Step three · 2 minutes
Choose a neutral color palette
Pick two or three neutral base colors that work with your skin tone and existing pieces. Black, navy, gray, beige, olive, and cream are common anchors. The goal isn't blandness—it's coherence. When everything in your closet works with everything else, you create more outfit combinations with fewer pieces. Add one accent color if it genuinely excites you, but only if you'll actually wear it.
Check your existing pieces first. If you own five navy sweaters, navy is already your anchor. Don't fight it by introducing charcoal.
Step four · 2 minutes
Identify the gaps
Now match your lifestyle categories to your color palette. Do you have work-appropriate pieces in your neutral colors? Weekend basics? Something for layering in your climate? Write down what's actually missing—not what trend pieces you want, but what would make your existing clothes work harder. A blazer that transforms casual pieces into work outfits. A quality white t-shirt. Shoes that bridge multiple categories.
Prioritize pieces that solve multiple problems. A long cardigan works for layering, work, and casual weekend wear. A white sneaker works with jeans and dresses.
Step five · 1 minute
Buy intentionally, not aspirationally
When you find a piece that fills a genuine gap, try it on and ask: Does this work with at least three things I already own? Would I wear this in the next two weeks?

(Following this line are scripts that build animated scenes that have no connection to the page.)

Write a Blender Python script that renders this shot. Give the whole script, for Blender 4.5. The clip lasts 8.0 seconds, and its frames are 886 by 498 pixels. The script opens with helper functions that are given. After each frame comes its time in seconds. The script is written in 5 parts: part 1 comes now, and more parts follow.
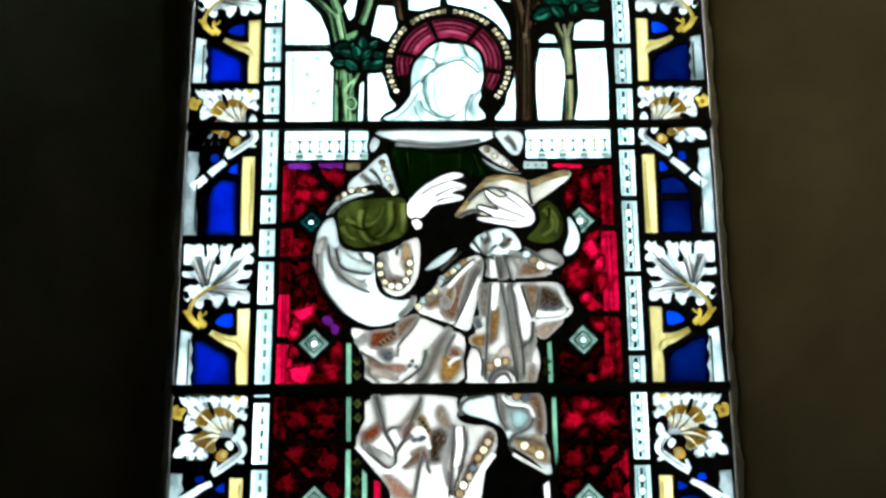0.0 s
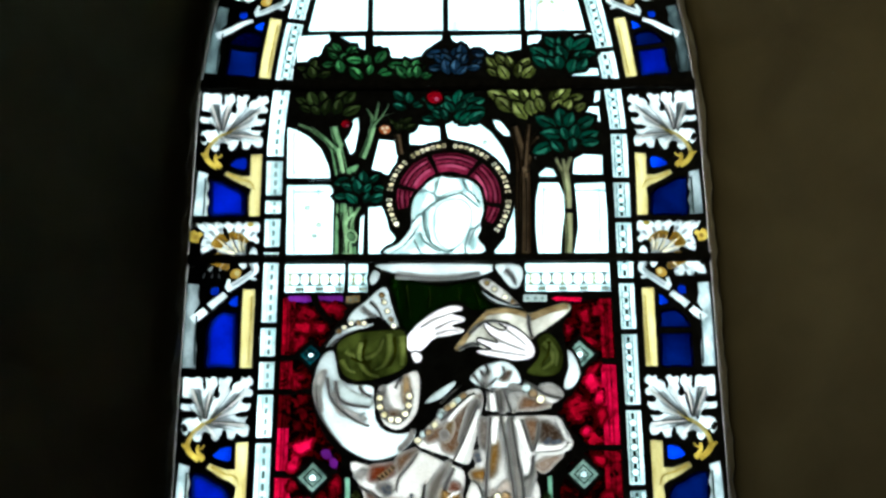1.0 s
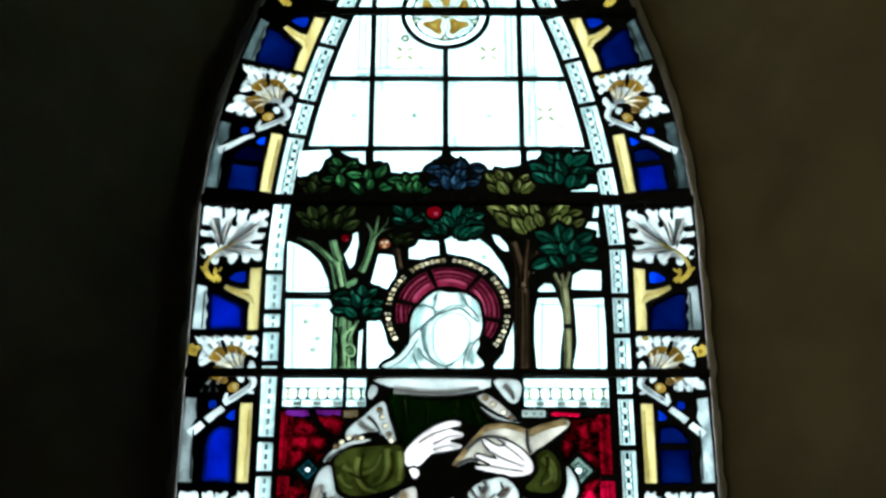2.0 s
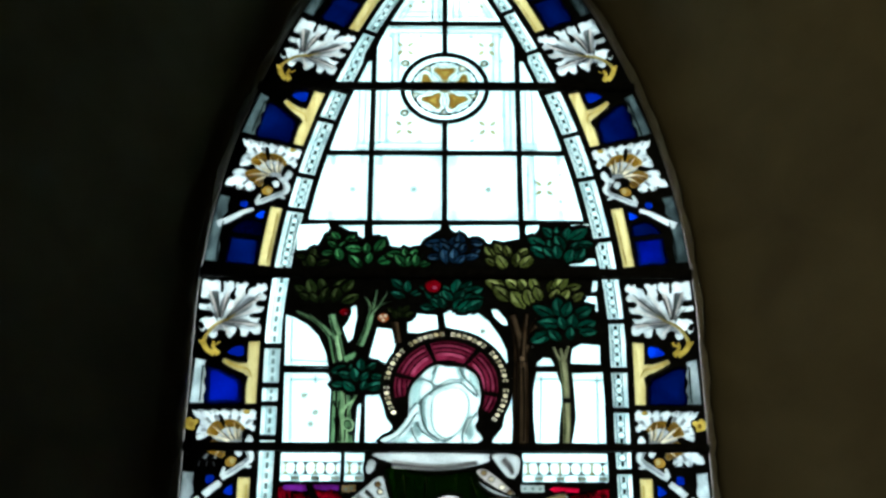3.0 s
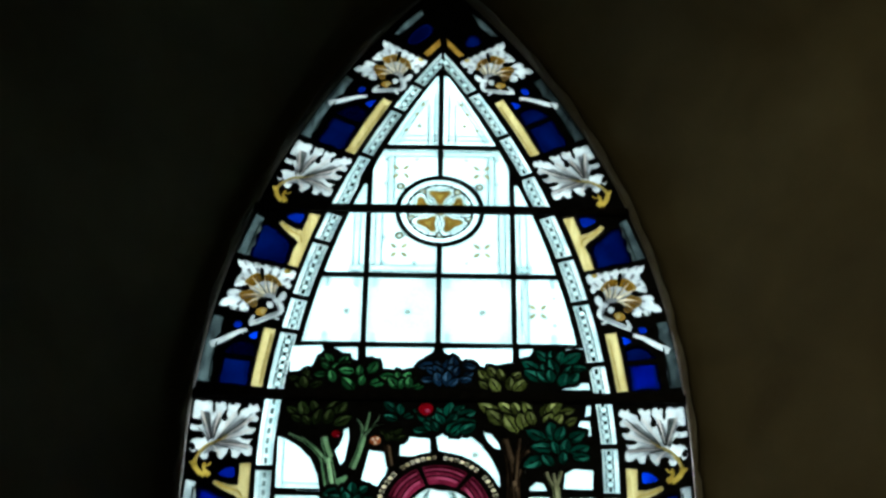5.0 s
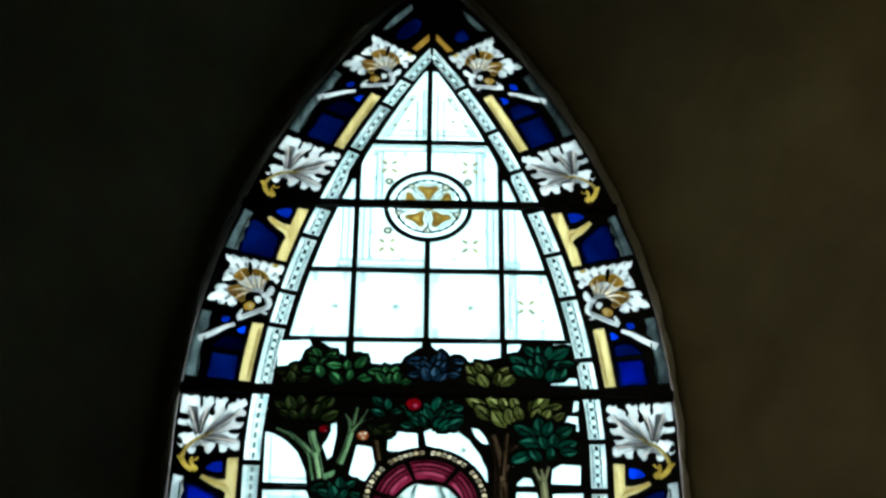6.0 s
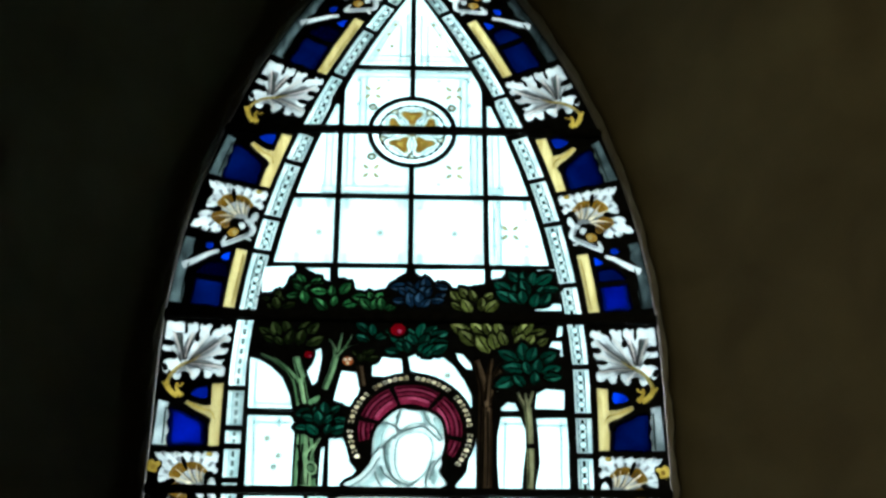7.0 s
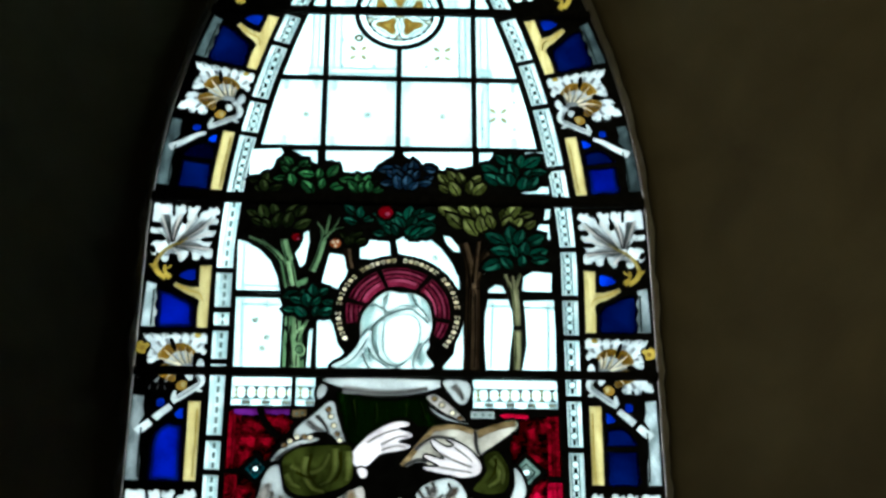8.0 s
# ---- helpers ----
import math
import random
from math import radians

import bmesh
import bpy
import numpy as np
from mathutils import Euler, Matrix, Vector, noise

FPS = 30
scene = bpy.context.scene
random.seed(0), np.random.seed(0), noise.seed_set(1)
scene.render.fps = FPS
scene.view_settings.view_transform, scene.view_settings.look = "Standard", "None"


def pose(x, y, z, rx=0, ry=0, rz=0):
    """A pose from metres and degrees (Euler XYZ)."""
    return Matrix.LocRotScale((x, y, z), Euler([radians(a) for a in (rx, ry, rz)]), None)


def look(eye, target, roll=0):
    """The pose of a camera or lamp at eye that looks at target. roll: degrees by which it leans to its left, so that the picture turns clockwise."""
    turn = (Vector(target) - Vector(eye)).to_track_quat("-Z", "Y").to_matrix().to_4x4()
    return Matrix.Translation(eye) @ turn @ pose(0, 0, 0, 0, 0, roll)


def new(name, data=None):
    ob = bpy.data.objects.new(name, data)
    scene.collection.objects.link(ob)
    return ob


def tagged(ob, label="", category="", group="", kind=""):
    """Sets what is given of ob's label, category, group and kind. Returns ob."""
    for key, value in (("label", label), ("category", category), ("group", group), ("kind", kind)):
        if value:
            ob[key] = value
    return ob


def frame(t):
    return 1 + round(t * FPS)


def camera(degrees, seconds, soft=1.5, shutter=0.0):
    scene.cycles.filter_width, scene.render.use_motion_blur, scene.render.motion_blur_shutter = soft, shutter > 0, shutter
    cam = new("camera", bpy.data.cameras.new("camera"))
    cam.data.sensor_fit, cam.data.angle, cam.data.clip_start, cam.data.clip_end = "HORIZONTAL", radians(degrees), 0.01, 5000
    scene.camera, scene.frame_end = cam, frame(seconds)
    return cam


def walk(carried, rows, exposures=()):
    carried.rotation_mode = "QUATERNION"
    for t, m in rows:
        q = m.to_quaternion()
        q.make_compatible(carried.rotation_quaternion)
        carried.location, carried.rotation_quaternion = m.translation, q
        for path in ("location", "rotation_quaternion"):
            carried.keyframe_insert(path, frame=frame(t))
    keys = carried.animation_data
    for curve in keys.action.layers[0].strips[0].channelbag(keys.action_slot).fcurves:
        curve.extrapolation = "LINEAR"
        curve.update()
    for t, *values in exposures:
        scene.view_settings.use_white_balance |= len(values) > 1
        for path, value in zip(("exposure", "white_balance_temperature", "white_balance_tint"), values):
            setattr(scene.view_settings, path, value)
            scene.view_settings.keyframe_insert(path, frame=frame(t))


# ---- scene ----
# camera: a zoomed hand-held view that pans up the window and back
cam = camera(29.29, 8.0, soft=2.7)
EYE = (-0.0066, -1.839, 1.60)
ROWS = [
    (0.0, 111.354, 0.339, 0.152), (0.5, 113.900, 0.249, 0.121), (1.0, 115.846, 0.234, 0.100),
    (1.5, 117.617, -0.015, -0.112), (1.7, 118.568, -0.064, -0.097), (2.8, 121.713, -0.110, -0.170),
    (3.0, 122.212, -0.151, -0.201), (3.5, 122.880, -0.276, -0.346), (4.0, 124.262, -0.298, -0.331),
    (4.5, 125.392, -0.488, -0.525), (4.7, 126.005, -0.505, -0.593), (5.8, 126.580, -0.535, -1.081),
    (6.0, 126.196, -0.451, -1.138), (6.5, 125.191, -0.443, -1.394), (7.0, 123.695, -0.055, -1.517),
    (7.5, 121.681, 0.015, -1.714), (8.0, 119.734, 0.079, -1.921),
]
EXPOSURES = [(0.0, 3.05, 6100, 1), (1.5, 2.75, 6100, 1), (3.5, 2.3, 6100, 1), (4.5, 2.1, 6100, 1), (6.0, 2.3, 6100, 1), (6.5, 2.3, 6100, 1), (8.0, 2.35, 6100, 1)]
walk(cam, [(t, pose(*EYE, rx, ry, rz)) for t, rx, ry, rz in ROWS], EXPOSURES)

# daylight outside
world = bpy.data.worlds.new("sky")
scene.world = world
world.use_nodes = True
wn = world.node_tree
bg = wn.nodes["Background"]
sky = wn.nodes.new("ShaderNodeTexSky")
sky.sky_type, sky.sun_disc = "NISHITA", False
sky.sun_elevation, sky.sun_rotation = radians(32), radians(0)
wn.links.new(sky.outputs[0], bg.inputs[0])
bg.inputs[1].default_value = 0.15
sun = new("sun", bpy.data.lights.new("sun", "SUN"))
sun.data.energy, sun.data.angle = 4.0, radians(14)
sun.matrix_world = look((0, 17, 12.6), (0, 0, 2))

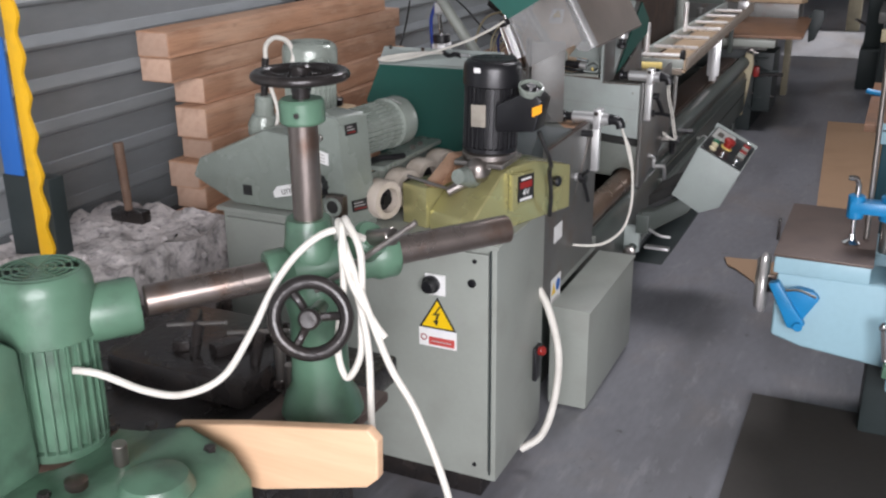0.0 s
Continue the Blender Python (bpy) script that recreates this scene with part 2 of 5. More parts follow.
PINE = material("pale_wood", (0.66, 0.44, 0.275), 0.5, 0, 0.14, 3, 0.08, 30, (0.55, 0.33, 0.19), 0.35, (0.6, 6, 6))
PLY = material("brown_plywood", (0.215, 0.115, 0.066), 0.5, 0, 0.3, 3, 0.1, 30, (0.11, 0.07, 0.05), 0.7)
TRACKBOARD = material("dusty_track_board", (0.43, 0.315, 0.205), 0.6, 0, 0.14, 3, 0.06, 50, (0.31, 0.215, 0.135), 0.4)
TAN = material("tan_board", (0.50, 0.36, 0.21), 0.55, 0, 0.1, 3, 0.06, 50, (0.36, 0.24, 0.13), 0.35)
CARD = material("cardboard", (0.37, 0.24, 0.145), 0.75, 0, 0.1, 2, 0.06, 60, (0.29, 0.185, 0.11), 0.45)
STONE = material("broken_concrete", (0.50, 0.465, 0.45), 0.9, 0, 0.5, 22, 1.0, 80, (0.14, 0.13, 0.13), 0.75)
ZINC = material("galvanised_sheet", (0.26, 0.278, 0.285), 0.42, 0.35, 0.2, 1.5, 0.05, 40, (0.17, 0.175, 0.17), 0.6, (1, 0.3, 1))
SKYBLUE = material("pale_blue_paint", (0.28, 0.44, 0.50), 0.4, 0, 0.08, 4, 0.05, 60, (0.26, 0.39, 0.44), 0.3)
BRIGHTBLUE = material("bright_blue_paint", (0.01, 0.19, 0.42), 0.35, 0, 0.1, 6, 0.1, 60, (0.02, 0.12, 0.22), 0.3)
TABLEBROWN = material("rusty_table", (0.105, 0.075, 0.062), 0.5, 0.3, 0.2, 5, 0.1, 60, (0.06, 0.045, 0.04), 0.5)
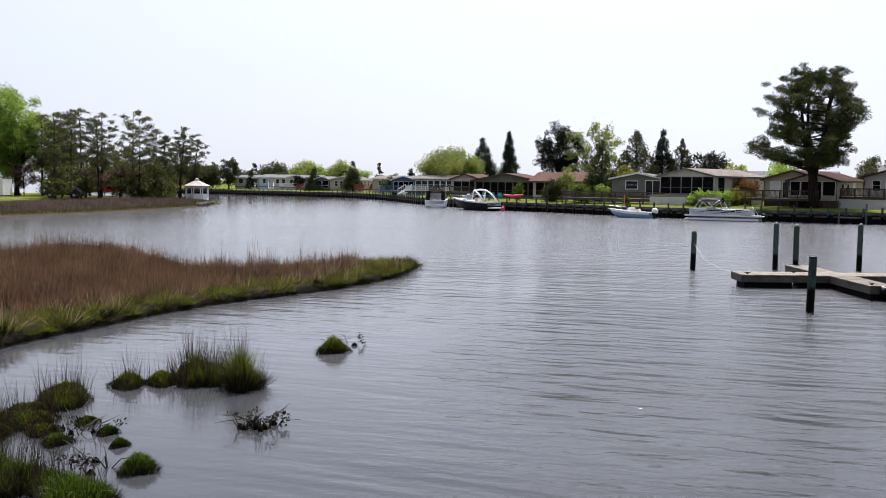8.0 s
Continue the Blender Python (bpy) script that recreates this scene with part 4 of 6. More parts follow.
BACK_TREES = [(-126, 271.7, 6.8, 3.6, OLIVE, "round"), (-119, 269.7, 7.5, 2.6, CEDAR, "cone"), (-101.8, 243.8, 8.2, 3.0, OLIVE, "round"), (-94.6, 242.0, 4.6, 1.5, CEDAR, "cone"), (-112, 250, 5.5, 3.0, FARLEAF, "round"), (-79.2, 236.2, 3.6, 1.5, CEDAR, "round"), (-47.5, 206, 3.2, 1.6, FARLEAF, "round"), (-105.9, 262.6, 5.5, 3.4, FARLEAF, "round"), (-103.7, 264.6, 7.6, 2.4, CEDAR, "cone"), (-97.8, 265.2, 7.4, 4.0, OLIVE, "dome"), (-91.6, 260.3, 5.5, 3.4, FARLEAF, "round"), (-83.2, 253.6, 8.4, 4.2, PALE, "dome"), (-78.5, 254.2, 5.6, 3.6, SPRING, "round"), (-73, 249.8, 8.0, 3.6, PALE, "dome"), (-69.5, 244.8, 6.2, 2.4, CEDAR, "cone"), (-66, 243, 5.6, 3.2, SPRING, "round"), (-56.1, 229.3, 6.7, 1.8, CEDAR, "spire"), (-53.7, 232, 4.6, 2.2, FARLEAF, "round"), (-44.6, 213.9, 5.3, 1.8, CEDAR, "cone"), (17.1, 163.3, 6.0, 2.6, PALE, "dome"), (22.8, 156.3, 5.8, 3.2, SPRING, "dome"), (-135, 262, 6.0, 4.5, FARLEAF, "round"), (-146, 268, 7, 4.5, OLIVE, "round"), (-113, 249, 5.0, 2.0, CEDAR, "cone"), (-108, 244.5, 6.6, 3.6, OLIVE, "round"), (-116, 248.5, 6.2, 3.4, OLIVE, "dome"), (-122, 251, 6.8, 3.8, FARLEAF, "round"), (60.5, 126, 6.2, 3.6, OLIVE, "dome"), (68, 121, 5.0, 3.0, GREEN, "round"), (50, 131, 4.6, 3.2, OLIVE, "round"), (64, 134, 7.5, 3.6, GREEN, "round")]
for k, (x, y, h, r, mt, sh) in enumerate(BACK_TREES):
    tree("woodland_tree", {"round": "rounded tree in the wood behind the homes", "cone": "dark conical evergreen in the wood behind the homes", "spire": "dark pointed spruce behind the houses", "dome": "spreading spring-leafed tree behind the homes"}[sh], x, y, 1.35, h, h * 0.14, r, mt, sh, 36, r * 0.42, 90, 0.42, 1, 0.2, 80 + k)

# the wooded point: tall thin pines, a bright maple, brush below
POINTNEEDLE = foliage("dull_pine_needles", (0.018, 0.023, 0.010), (0.120, 0.125, 0.052), 0.25)
GREYBARK = surface("grey_pine_bark", (0.022, 0.018, 0.015), (0.06, 0.05, 0.043), 2, 0.95, fine=9, relief=0.8, dist=0.03, stretch=(3, 3, 0.6), spec=0.05)
POINT_PINES = [(-73.5, 133.9, 12.4, 2.7, 0.2), (-75.2, 139.0, 12.7, 2.3, -0.3), (-72.6, 139.7, 12.2, 2.5, 0.3), (-69.8, 143.1, 13.1, 3.4, 0.5), (-67.0, 147.4, 9.5, 1.8, 0.3), (-67.4, 152.8, 11.5, 2.6, 1.0), (-67.0, 156.0, 9.7, 1.8, 1.2), (-77.6, 133.4, 11.3, 2.5, 0.0), (-81.4, 144.7, 11.8, 2.9, 0.0), (-68.8, 155.1, 10.6, 1.7, 0.8)]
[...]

Does it fit my body without alteration I won't actually do? If the answer to any is no, walk away. A capsule grows slowly because it's built on pieces you actually need, not pieces that look good on a hanger.
Set a rule: no new piece enters your capsule until you've worn something similar at least five times and know you love it.
Step six · ongoing
Refresh seasonally, not constantly
A functional capsule evolves with seasons and life changes, but slowly. Every three months, assess whether your pieces still serve your lifestyle. Did you start a new job? Add appropriate pieces. Did you move somewhere colder? Layer-able basics become essential. This isn't an excuse to shop constantly—it's permission to adjust thoughtfully when your actual life changes.
Keep a running list of gaps you notice. When you've spotted the same need three times, that's when you shop for it.
How to know your capsule actually works
Your capsule is functional when you can grab any top, any bottom, and any shoe and create an outfit appropriate for your day. You're not standing in front of a full closet feeling like you have nothing to wear. You're reaching for the same pieces repeatedly because they fit, they work, and they make you feel like yourself.
Questions at the mirror.
How many pieces should a capsule actually have?
There's no magic number. A functional capsule for someone working in an office might be 40–50 pieces. Someone working from home might thrive with 25. The formula is: enough pieces to create outfit variety for your lifestyle, not so many that you forget what you own.
What if my job requires different dress codes?
Build separate sub-capsules within your main one. Your work pieces in neutral colors, your weekend pieces in neutral colors, and make sure they overlap where possible. A navy blazer works for both office and casual. A white button-down works for both.
Can I have colors outside my neutral palette?
Yes, but strategically. If you add a color, make sure it works with your entire neutral palette and you genuinely reach for it. One accent color is enough. More than that, and you're back to a closet where pieces don't work together.
How do I handle trends without derailing my capsule?
Trends are separate from your capsule. If you want to experiment with a trend, buy it in a way that doesn't compromise your core pieces. A trendy accessory or one statement piece works. A trendy silhouette in a neutral color that works with your existing pieces can integrate. Anything else stays outside your capsule.